Material provided →
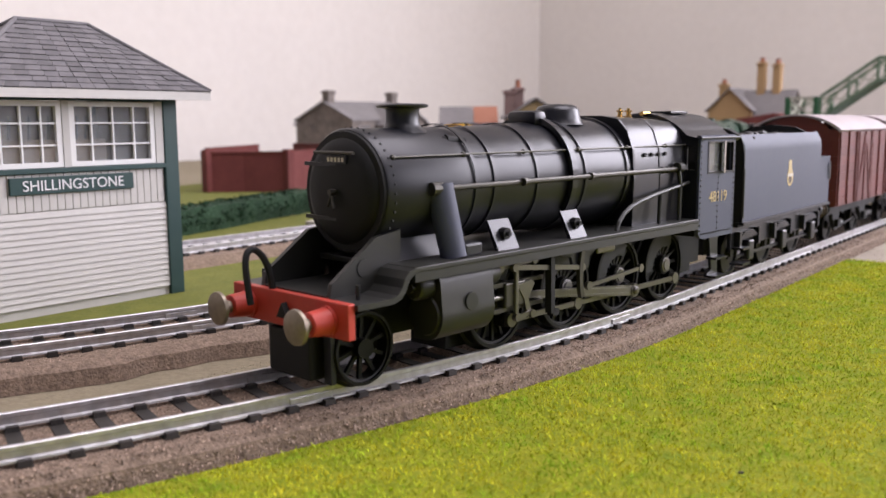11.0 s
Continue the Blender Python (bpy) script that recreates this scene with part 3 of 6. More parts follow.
def stone_house():
    t = thing("stone_house", at(1.7, 1.0, 0), "two storey grey stone house with slate roof and chimneys", "house")
    x0, x1, y0, y1 = -70.5, -61.5, 50.8, 63.2
    bm = bmesh.new()
    gable_walls(bm, x0, x1, y0, y1, 0.05, 5.7, 7.7)
    part("wall", bm, "greystone", t)
    bm = bmesh.new()
    gable_roof(bm, x0, x1, y0, y1, 5.75, 7.75, 0.25)
    part("roof", bm, "slate_far", t)
    bm = bmesh.new()
    gable_walls(bm, -62, -59.6, 54.6, 61.4, 0.05, 5.1, 7.3, "X")
    part("wing", bm, "greystone", t)
    bm = bmesh.new()
    gable_roof(bm, -66, -59.5, 54.6, 61.4, 5.15, 7.35, 0.25, "X")
    part("wing_roof", bm, "slate_far", t)
    for y in (51.6, 62.3):
        pot_chimney(t, -66, y, 7.0, 9.1, 0.5, "greystone")
    for y, z in ((52.7, 1.9), (52.7, 4.5)):
        house_window(t, "X", y, z, 1.0, 0.7, x1)
    house_window(t, "X", 58.0, 4.7, 0.75, 0.75, -59.6)
    house_window(t, "X", 56.2, 1.9, 0.7, 0.75, -59.6)
    bm = bmesh.new()
    arch = [(58.1, 0.06), (59.6, 0.06)] + [(58.85 + 0.75 * math.cos(a), 1.9 + 0.75 * math.sin(a)) for a in np.linspace(0, math.pi, 9)]
    extrude(bm, arch, "X", -59.65, -59.5)
    part("door", bm, "dark", t, "dark arched doorway")
    house_window(t, "Y", -67.6, 4.9, 0.35, 0.5, y0)
    bm = bmesh.new()
    gable_walls(bm, -71.4, -70.45, 51.5, 58.5, 0.05, 5.2, 7.0, "X")
    part("annexe", bm, "greystone", t)
    bm = bmesh.new()
    gable_roof(bm, -71.4, -70.45, 51.5, 58.5, 5.25, 7.05, 0.25, "X")
    part("annexe_roof", bm, "slate_far", t)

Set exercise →
All of the material above needs to be restated exactly, with no pictures.

Response to this task →
11.0 s
Continue the Blender Python (bpy) script that recreates this scene with part 3 of 6. More parts follow.
def stone_house():
    t = thing("stone_house", at(1.7, 1.0, 0), "two storey grey stone house with slate roof and chimneys", "house")
    x0, x1, y0, y1 = -70.5, -61.5, 50.8, 63.2
    bm = bmesh.new()
    gable_walls(bm, x0, x1, y0, y1, 0.05, 5.7, 7.7)
    part("wall", bm, "greystone", t)
    bm = bmesh.new()
    gable_roof(bm, x0, x1, y0, y1, 5.75, 7.75, 0.25)
    part("roof", bm, "slate_far", t)
    bm = bmesh.new()
    gable_walls(bm, -62, -59.6, 54.6, 61.4, 0.05, 5.1, 7.3, "X")
    part("wing", bm, "greystone", t)
    bm = bmesh.new()
    gable_roof(bm, -66, -59.5, 54.6, 61.4, 5.15, 7.35, 0.25, "X")
    part("wing_roof", bm, "slate_far", t)
    for y in (51.6, 62.3):
        pot_chimney(t, -66, y, 7.0, 9.1, 0.5, "greystone")
    for y, z in ((52.7, 1.9), (52.7, 4.5)):
        house_window(t, "X", y, z, 1.0, 0.7, x1)
    house_window(t, "X", 58.0, 4.7, 0.75, 0.75, -59.6)
    house_window(t, "X", 56.2, 1.9, 0.7, 0.75, -59.6)
    bm = bmesh.new()
    arch = [(58.1, 0.06), (59.6, 0.06)] + [(58.85 + 0.75 * math.cos(a), 1.9 + 0.75 * math.sin(a)) for a in np.linspace(0, math.pi, 9)]
    extrude(bm, arch, "X", -59.65, -59.5)
    part("door", bm, "dark", t, "dark arched doorway")
    house_window(t, "Y", -67.6, 4.9, 0.35, 0.5, y0)
    bm = bmesh.new()
    gable_walls(bm, -71.4, -70.45, 51.5, 58.5, 0.05, 5.2, 7.0, "X")
    part("annexe", bm, "greystone", t)
    bm = bmesh.new()
    gable_roof(bm, -71.4, -70.45, 51.5, 58.5, 5.25, 7.05, 0.25, "X")
    part("annexe_roof", bm, "slate_far", t)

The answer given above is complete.